A good relationship between supplier and customer can make T&M work, but the underlying tension will always exist.

Completion Bonus

An excellent way to align the interests of supplier and customer in fixed price or T&M is to provide a bonus for timely completion of the project. There is a sense in which this is a sucker bet for the XP team. The control given by the Planning Game makes it very likely that they will be able to collect.

The evil twin of the completion bonus is the late penalty. Again, the Planning Game gives the XP team an advantage when agreeing to a late penalty. The team can be quite sure that they will complete the system on time, so they are unlikely to have to pay.

One feature of both completion bonuses and penalty clauses to watch for when used with XP is that the Planning Game inevitably results in changes in the scope of the project. A customer who was really out to screw the supplier could conceivably say, "It's April first and you haven't done all the stories in the original contract. No bonus, and you'd better start paying." And they could say this even if the system was successfully in production.

In general, this won't be a problem. If it's Christmas and there are presents under the tree, the customer is unlikely to count to see if they are exactly the presents on the original letter to Santa, especially if the customer has made the substitutions themselves.

If you are afraid of a customer sticking to the letter of the original stories to avoid paying a bonus, don't sign up for one.
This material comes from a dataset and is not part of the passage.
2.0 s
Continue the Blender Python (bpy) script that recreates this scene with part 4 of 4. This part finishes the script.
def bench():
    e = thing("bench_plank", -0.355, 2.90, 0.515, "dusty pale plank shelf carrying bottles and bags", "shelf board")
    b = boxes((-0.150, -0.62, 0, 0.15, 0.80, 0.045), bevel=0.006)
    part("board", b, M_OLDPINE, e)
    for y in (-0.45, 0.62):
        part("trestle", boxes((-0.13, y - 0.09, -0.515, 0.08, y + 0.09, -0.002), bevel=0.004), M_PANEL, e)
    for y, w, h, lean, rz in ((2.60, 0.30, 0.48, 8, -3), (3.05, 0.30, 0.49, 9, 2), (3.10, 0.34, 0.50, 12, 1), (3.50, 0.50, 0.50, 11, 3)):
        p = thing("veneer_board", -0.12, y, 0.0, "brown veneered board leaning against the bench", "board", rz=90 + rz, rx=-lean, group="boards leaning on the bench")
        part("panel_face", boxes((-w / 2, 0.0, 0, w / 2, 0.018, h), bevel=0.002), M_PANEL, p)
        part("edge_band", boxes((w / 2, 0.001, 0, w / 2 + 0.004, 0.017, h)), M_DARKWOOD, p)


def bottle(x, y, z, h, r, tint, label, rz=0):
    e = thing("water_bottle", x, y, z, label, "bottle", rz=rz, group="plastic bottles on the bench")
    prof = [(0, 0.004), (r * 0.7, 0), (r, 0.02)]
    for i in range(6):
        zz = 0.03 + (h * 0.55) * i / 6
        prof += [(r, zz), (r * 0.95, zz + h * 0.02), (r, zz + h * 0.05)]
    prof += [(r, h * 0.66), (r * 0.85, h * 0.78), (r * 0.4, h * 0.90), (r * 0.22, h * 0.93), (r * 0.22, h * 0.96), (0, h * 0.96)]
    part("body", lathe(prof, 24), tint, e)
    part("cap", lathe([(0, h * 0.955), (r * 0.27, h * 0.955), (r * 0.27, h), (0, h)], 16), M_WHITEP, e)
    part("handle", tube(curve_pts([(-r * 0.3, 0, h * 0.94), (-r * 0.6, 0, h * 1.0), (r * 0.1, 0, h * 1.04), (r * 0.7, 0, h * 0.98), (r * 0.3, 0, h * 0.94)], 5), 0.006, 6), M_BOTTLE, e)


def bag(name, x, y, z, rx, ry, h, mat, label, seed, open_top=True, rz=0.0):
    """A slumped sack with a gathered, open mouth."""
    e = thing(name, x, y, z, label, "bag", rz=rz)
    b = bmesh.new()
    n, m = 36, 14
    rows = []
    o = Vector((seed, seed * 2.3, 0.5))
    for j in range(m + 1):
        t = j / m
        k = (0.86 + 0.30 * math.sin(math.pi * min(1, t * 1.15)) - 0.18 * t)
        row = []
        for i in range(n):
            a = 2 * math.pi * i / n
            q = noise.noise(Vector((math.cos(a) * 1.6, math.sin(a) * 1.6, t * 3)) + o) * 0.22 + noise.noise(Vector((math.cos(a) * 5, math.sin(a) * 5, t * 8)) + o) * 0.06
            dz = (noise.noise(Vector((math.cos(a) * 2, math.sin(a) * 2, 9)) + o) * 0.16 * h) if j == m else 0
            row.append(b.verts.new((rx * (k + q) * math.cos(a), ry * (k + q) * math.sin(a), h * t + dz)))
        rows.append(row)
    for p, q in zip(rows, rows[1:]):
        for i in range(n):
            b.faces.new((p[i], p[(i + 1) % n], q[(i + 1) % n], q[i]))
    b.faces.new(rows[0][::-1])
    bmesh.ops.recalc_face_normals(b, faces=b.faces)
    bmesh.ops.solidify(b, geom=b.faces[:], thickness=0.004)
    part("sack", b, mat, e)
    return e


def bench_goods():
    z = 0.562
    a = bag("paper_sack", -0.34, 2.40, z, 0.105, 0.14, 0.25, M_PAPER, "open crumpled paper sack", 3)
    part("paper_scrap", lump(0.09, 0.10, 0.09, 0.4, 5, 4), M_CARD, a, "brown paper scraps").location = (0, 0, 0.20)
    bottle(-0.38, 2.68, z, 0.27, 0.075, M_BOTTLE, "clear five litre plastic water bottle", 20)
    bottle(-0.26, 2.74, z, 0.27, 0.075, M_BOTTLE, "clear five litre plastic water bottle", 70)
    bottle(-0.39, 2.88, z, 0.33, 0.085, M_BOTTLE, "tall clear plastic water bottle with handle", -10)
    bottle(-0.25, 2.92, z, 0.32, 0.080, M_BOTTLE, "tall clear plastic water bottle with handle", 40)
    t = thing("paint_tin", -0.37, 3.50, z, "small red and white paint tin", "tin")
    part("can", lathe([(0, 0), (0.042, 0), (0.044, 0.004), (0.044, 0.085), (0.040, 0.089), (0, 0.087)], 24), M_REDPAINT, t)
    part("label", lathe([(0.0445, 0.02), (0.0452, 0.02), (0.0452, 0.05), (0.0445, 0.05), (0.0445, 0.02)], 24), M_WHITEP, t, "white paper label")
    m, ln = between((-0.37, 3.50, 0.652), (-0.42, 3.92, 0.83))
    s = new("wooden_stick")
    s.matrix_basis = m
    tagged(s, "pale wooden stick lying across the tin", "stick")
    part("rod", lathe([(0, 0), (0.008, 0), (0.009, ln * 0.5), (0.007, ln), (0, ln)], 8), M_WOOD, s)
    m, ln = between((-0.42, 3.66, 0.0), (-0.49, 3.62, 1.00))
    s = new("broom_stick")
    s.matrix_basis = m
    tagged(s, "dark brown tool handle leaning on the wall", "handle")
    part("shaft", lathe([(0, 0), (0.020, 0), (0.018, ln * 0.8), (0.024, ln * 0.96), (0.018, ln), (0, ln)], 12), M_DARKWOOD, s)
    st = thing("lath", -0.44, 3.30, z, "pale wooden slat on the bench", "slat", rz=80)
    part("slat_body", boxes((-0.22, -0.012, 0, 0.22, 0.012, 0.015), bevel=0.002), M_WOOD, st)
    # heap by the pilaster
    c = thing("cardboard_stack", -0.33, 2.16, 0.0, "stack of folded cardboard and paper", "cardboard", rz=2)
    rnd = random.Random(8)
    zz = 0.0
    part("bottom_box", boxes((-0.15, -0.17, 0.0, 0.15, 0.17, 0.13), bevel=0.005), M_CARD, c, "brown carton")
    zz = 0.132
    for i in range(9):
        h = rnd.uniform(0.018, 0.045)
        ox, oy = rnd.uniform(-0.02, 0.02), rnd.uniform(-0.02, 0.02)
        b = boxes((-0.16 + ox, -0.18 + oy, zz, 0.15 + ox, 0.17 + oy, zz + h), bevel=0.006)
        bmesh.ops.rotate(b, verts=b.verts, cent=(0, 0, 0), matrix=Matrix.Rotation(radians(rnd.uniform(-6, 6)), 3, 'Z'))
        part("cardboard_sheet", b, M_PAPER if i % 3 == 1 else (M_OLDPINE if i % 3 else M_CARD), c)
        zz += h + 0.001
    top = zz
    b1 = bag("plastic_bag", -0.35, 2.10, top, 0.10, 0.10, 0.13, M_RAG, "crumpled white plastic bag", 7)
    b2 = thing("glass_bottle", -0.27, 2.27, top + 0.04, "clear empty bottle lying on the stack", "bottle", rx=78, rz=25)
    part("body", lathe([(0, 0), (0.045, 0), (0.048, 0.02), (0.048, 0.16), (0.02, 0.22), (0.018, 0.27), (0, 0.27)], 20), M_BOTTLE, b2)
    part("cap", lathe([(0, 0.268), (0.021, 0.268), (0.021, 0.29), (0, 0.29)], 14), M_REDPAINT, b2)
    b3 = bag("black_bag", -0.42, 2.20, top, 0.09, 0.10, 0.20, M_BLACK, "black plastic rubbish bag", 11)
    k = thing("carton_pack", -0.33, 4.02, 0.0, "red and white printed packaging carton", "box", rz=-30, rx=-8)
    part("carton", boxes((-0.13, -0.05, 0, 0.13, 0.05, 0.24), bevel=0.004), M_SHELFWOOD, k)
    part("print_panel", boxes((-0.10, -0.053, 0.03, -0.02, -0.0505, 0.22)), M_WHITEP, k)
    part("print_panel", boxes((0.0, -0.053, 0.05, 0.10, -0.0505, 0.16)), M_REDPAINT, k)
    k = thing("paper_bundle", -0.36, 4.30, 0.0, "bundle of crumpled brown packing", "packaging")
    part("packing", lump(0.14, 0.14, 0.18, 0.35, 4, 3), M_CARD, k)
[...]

I would be wary of signing any kind of contract with that kind of customer.

Early Termination

One of the features of XP is that the customer can see exactly what they are getting as they go along. What if they discover halfway through that the whole project no longer makes sense? It is worth money to the customer to be able to pull the plug early. Consider adding a clause that lets the customer stop the project and pay a pro-rata share of the total cost, perhaps with an additional payment to compensate the supplier for having to find a new contract on short notice.

Frameworks

How could you use XP to develop a framework? If one of the rules is that you delete any functionality that isn't currently in use, wouldn't you end up deleting the whole framework?

XP is not big on "up-front reuse." In an XP project you would never spend six months creating frameworks, and then start using them. Nor would you separate the "framework team" from the "application team." In XP we build applications. If, after a few years of constant refinement, some of the abstractions start looking generally useful, that's the time to begin thinking about how to make them more widely available.
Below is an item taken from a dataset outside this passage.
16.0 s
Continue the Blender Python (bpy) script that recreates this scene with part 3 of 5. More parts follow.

If the purpose of the project was developing a framework for external use, you could still use XP. In the Planning Game, Business would be played by a programmer who had actually built the kind of applications the framework was supposed to support. Features of the framework would turn into stories.

Once the framework was deployed outside the team, you would have to take a more conservative approach to refactorings that changed visible interfaces. Deprecation, where you give customers a certain amount of warning of the impending demise of a feature, lets you continue evolving the interface of the framework at the cost of keeping two interfaces alive for a while.

Shrinkwrap Products

You can also use XP for shrinkwrap software. The role of Business in the Planning Game is played by the marketing department. They are the ones who identify what stories the market wants, how much of each story is needed, and what order the stories should be implemented.
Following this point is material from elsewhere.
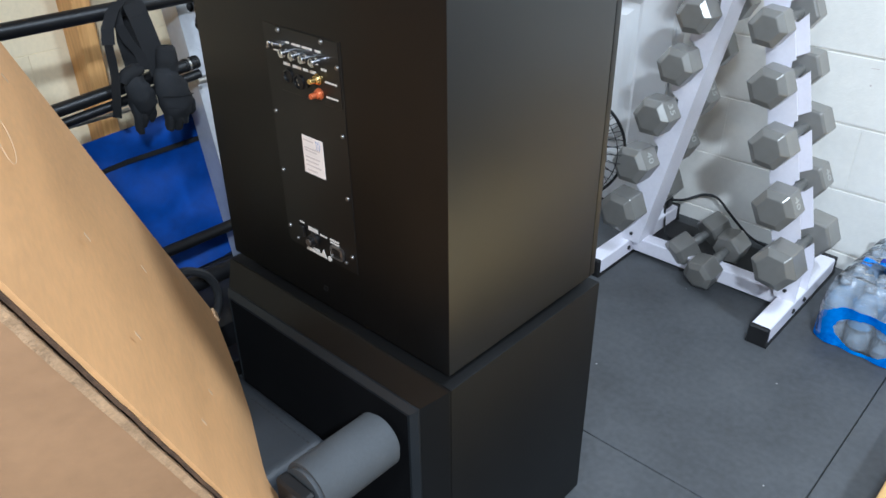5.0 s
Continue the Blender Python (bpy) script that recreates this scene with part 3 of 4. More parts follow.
# loose small dumbbells on the floor against the cross bar
dumbbell(pose(-0.247, 1.440, 0.086, 24, 15, -19), 0.088, 0.056, "small grey hex dumbbell lying on the cross bar", "loose small dumbbells")
dumbbell(pose(-0.157, 1.388, 0.074, 11, -12, -8), 0.088, 0.086, "small grey hex dumbbell leaning over the cross bar", "loose small dumbbells")

# Thin black sheet added for the dark, shadowed area under the rack.
tagged(part("dark_patch", box(-0.425, 0.045, 1.415, 1.640, 0.0, 0.008, 0.002), BLACK_RUBBER), "flat black sheet added as the shadow under the rack", "rubber pad")
cable = thing("power_cable", Matrix.Identity(4), "black power cable with a plug looping behind the dumbbell rack", "cable")
part("cord", pipe(((-0.452, 1.625, 0.085), (-0.40, 1.63, 0.10), (-0.35, 1.66, 0.125), (-0.30, 1.665, 0.125), (-0.24, 1.655, 0.085), (-0.17, 1.66, 0.03), (-0.10, 1.665, 0.012), (-0.02, 1.66, 0.012)), 0.0045, 8), BLACK_RUBBER, cable, smooth=True)
part("tail", pipe(((-0.452, 1.60, 0.075), (-0.435, 1.57, 0.05), (-0.40, 1.52, 0.018), (-0.36, 1.50, 0.013)), 0.004, 8), BLACK_RUBBER, cable, smooth=True)
part("plug", box(-0.476, -0.444, 1.60, 1.64, 0.058, 0.095, 0.006, 2), BLACK_PLASTIC, cable, smooth=True)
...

Hiring an expert user of the software to be part of Business is also a possibility. For example, game companies hire expert game players to play test their software. Financial trading software companies hire traders. If you were building a typesetting program, you would be crazy not to have an expert typesetter as part of the team. And that would be exactly the person you would want deciding whether story A or story B should be deferred to the next release.